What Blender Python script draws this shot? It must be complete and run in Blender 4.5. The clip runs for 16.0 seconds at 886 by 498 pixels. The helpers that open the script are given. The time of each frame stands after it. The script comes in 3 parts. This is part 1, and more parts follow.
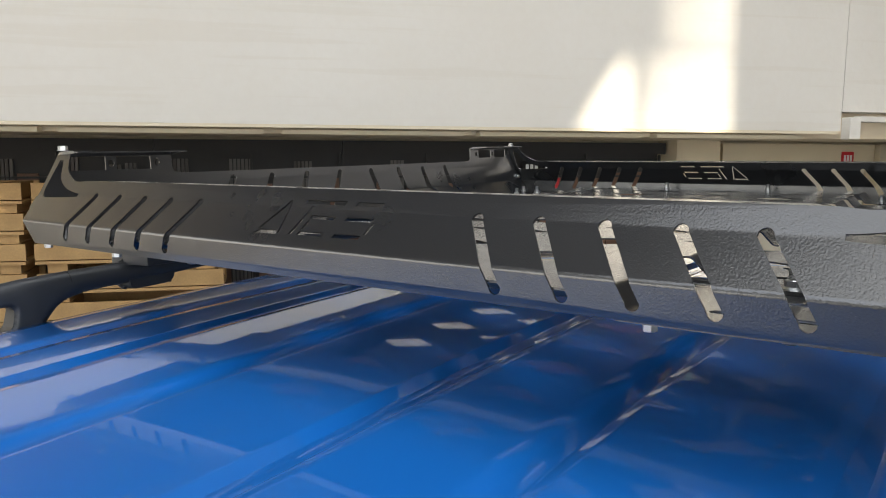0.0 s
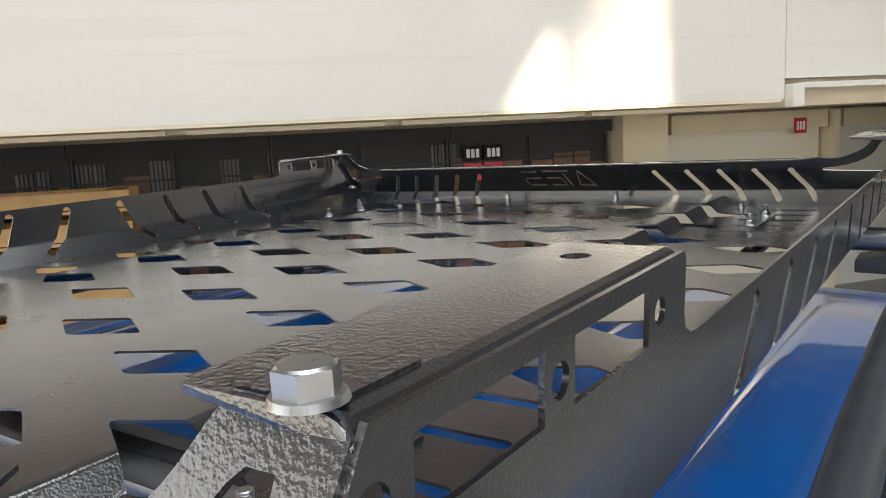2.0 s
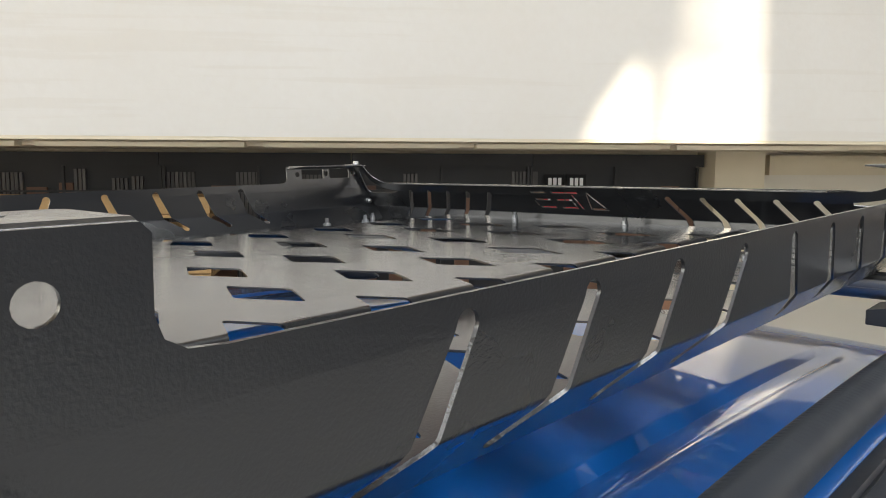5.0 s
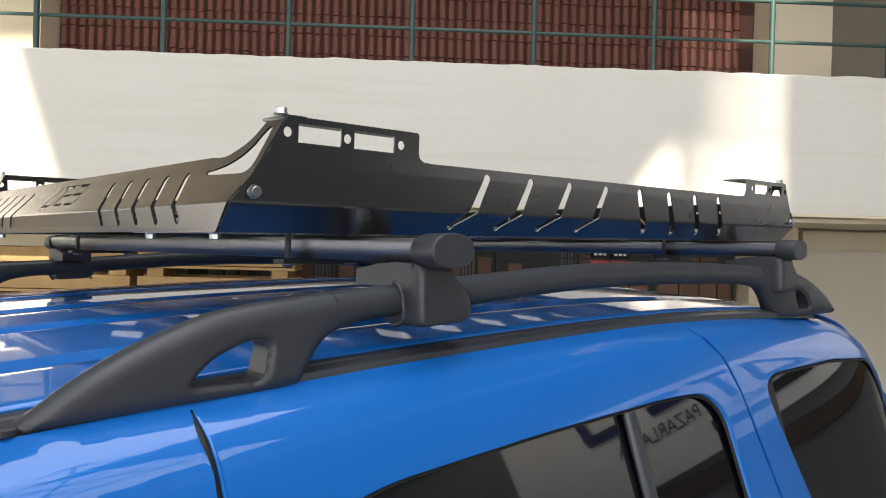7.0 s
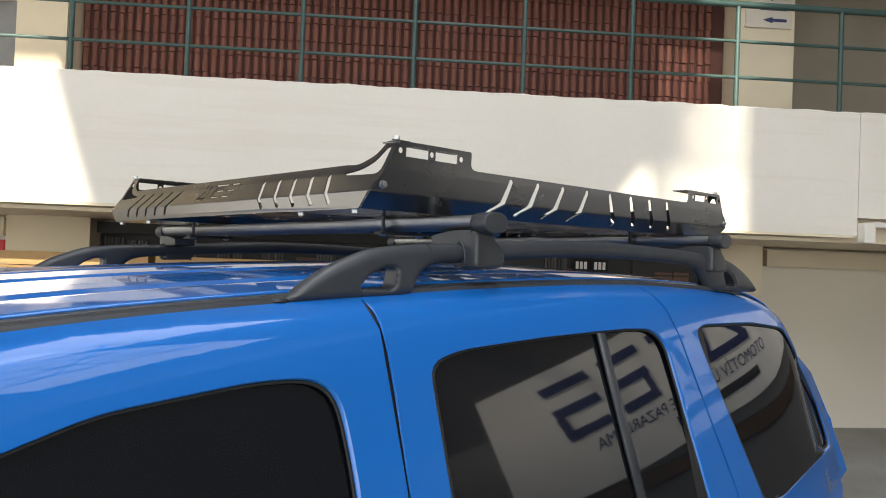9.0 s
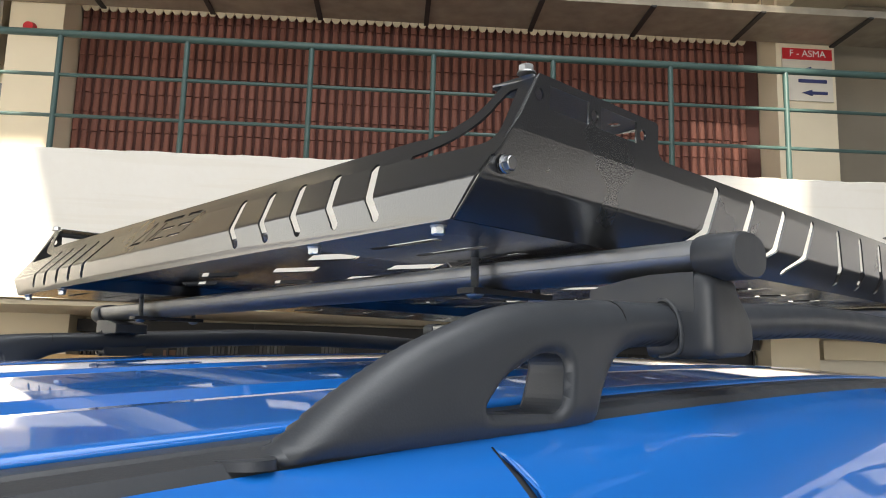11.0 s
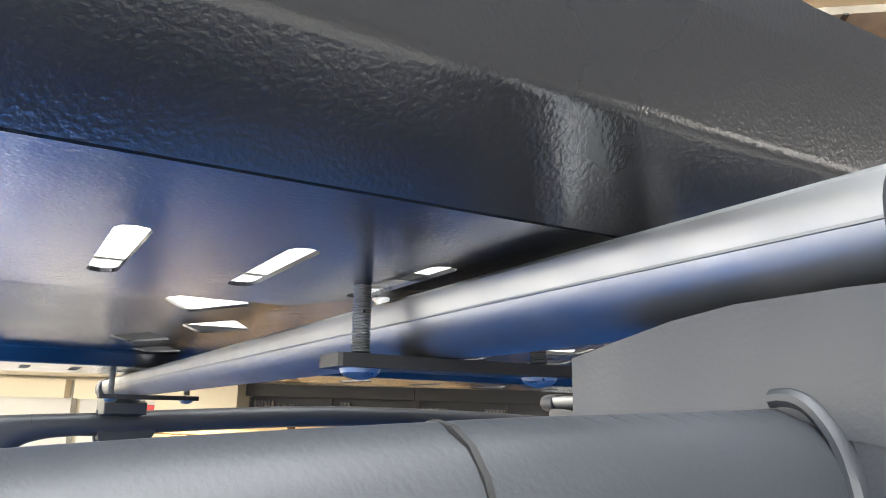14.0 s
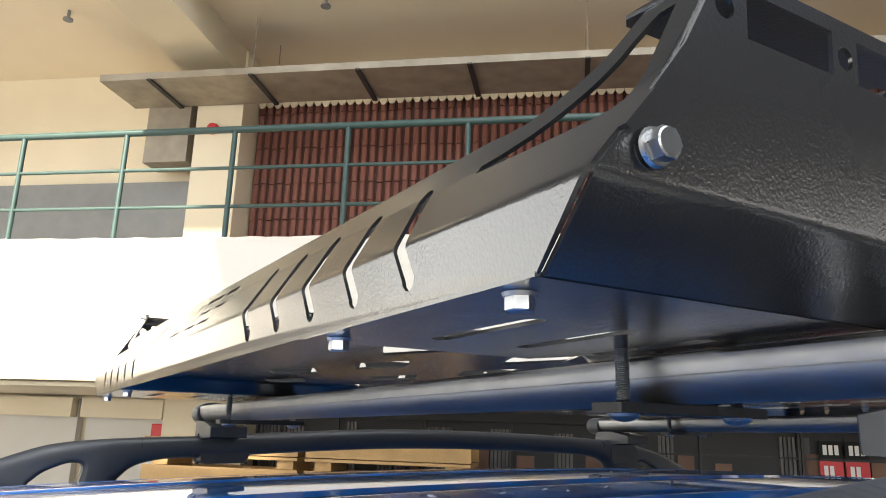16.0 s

##########

Are you able to set down all the lines above exactly, without any pictures?

What Blender Python script draws this shot? It must be complete and run in Blender 4.5. The clip runs for 16.0 seconds at 886 by 498 pixels. The helpers that open the script are given. The time of each frame stands after it. The script comes in 3 parts. This is part 1, and more parts follow.
0.0 s
2.0 s
5.0 s
7.0 s
9.0 s
11.0 s
14.0 s
16.0 s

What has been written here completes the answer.